What the task asks:
Extract every line where the string "name" appears.

╭──

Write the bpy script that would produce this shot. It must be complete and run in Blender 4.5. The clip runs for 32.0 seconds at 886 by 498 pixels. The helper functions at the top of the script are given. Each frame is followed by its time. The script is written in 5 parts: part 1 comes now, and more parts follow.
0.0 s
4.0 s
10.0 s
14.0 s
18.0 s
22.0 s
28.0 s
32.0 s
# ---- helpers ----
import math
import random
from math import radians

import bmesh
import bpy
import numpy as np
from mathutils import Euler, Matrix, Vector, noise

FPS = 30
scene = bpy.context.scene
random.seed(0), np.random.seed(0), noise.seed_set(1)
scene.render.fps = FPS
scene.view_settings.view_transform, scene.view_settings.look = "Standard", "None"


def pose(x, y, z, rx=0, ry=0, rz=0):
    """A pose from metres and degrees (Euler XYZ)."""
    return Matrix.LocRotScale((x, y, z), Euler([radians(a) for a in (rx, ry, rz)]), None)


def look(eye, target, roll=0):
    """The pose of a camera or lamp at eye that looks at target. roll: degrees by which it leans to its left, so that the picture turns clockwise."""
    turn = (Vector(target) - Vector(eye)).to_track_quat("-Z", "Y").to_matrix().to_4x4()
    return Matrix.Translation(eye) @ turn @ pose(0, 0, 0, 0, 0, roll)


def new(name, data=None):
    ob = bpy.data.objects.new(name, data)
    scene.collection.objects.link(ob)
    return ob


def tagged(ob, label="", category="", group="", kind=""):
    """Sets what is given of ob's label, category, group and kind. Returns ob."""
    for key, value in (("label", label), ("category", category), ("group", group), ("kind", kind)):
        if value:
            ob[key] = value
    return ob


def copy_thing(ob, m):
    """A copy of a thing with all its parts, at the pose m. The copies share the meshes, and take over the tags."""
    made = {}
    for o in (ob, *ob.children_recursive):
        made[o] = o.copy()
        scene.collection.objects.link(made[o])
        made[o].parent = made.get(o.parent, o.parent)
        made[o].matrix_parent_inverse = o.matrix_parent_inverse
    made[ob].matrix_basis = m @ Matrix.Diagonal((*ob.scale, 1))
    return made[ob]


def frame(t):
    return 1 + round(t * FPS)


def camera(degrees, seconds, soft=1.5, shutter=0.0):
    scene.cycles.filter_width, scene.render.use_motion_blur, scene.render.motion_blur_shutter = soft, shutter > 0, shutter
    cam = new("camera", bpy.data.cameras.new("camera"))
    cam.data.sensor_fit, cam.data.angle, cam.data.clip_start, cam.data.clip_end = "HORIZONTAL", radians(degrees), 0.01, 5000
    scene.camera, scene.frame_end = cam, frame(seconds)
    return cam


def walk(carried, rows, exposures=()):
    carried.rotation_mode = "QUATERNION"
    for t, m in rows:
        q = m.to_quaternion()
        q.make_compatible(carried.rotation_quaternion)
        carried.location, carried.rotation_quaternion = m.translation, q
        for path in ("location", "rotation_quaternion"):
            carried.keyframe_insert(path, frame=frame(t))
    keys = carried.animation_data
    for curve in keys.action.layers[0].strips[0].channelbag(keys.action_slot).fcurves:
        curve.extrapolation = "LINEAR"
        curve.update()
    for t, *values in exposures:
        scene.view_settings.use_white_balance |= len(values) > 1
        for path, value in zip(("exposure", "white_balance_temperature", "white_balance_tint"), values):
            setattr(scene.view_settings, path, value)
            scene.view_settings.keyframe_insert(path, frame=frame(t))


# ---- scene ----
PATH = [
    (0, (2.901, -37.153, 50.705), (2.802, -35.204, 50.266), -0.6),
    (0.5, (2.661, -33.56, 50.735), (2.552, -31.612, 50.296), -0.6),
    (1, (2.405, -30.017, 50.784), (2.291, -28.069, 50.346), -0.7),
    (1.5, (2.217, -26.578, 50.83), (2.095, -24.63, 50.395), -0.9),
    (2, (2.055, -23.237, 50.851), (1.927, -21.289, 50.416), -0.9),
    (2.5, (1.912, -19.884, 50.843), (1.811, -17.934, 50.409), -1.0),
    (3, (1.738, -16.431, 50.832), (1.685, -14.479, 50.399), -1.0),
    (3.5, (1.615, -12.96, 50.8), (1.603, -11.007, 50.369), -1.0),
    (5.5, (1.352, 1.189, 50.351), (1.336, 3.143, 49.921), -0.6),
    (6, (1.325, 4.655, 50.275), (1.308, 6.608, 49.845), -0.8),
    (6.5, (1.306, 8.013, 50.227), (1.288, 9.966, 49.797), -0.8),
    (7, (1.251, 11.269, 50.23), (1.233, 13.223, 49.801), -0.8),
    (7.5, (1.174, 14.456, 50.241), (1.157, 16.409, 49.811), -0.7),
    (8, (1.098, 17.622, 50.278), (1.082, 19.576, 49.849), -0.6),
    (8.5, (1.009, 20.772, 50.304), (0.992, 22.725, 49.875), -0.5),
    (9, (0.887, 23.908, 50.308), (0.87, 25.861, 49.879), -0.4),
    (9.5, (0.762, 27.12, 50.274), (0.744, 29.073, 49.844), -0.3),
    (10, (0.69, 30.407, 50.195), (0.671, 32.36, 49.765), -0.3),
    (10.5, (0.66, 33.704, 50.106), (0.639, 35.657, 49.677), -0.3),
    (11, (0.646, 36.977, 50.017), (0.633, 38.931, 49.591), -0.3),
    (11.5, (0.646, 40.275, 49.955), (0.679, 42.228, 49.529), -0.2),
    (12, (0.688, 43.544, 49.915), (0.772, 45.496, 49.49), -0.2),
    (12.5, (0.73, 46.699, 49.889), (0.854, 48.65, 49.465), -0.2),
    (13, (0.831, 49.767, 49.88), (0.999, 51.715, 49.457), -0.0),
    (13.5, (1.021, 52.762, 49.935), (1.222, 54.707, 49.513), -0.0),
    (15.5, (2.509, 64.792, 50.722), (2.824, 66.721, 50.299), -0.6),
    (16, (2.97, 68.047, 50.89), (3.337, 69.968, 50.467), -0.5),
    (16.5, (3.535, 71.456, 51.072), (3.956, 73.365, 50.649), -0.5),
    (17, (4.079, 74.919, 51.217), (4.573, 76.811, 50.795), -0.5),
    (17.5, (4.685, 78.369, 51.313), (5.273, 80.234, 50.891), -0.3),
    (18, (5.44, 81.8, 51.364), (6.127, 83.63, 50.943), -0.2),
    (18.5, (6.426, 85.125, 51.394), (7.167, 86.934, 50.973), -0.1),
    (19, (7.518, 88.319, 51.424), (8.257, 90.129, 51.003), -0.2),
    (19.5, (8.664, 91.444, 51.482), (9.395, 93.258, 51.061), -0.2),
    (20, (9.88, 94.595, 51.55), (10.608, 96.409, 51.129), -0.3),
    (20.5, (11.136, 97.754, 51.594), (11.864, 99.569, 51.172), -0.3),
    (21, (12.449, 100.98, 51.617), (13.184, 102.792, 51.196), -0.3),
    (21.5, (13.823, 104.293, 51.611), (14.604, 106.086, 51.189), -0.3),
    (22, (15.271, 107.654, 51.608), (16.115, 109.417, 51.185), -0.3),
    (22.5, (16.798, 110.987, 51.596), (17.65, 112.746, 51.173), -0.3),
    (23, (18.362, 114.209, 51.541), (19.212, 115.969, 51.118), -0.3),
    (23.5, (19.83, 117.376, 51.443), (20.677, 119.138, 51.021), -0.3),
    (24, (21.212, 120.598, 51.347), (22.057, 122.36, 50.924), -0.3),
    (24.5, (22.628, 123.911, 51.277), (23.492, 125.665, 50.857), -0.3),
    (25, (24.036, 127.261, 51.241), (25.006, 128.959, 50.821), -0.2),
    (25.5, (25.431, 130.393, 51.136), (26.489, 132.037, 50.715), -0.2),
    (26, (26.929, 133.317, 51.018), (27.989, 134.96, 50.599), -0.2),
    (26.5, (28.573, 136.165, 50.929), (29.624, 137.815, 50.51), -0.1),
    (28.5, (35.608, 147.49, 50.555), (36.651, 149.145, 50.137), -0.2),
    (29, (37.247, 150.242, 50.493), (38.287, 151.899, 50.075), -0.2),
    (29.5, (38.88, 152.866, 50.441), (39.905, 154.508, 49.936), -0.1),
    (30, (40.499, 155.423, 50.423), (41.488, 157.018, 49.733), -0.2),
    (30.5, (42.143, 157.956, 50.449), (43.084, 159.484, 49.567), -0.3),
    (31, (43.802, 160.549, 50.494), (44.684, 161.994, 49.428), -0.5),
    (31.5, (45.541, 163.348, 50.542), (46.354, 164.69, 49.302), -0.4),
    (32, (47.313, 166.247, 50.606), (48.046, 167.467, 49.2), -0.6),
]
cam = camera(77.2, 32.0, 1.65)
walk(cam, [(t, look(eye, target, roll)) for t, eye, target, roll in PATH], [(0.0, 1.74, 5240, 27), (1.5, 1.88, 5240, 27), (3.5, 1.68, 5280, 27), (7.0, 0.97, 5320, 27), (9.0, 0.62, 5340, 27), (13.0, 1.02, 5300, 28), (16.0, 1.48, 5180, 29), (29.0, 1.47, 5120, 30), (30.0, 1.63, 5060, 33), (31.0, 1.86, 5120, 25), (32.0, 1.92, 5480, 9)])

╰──

Written answer:
def new(name, data=None):
    ob = bpy.data.objects.new(name, data)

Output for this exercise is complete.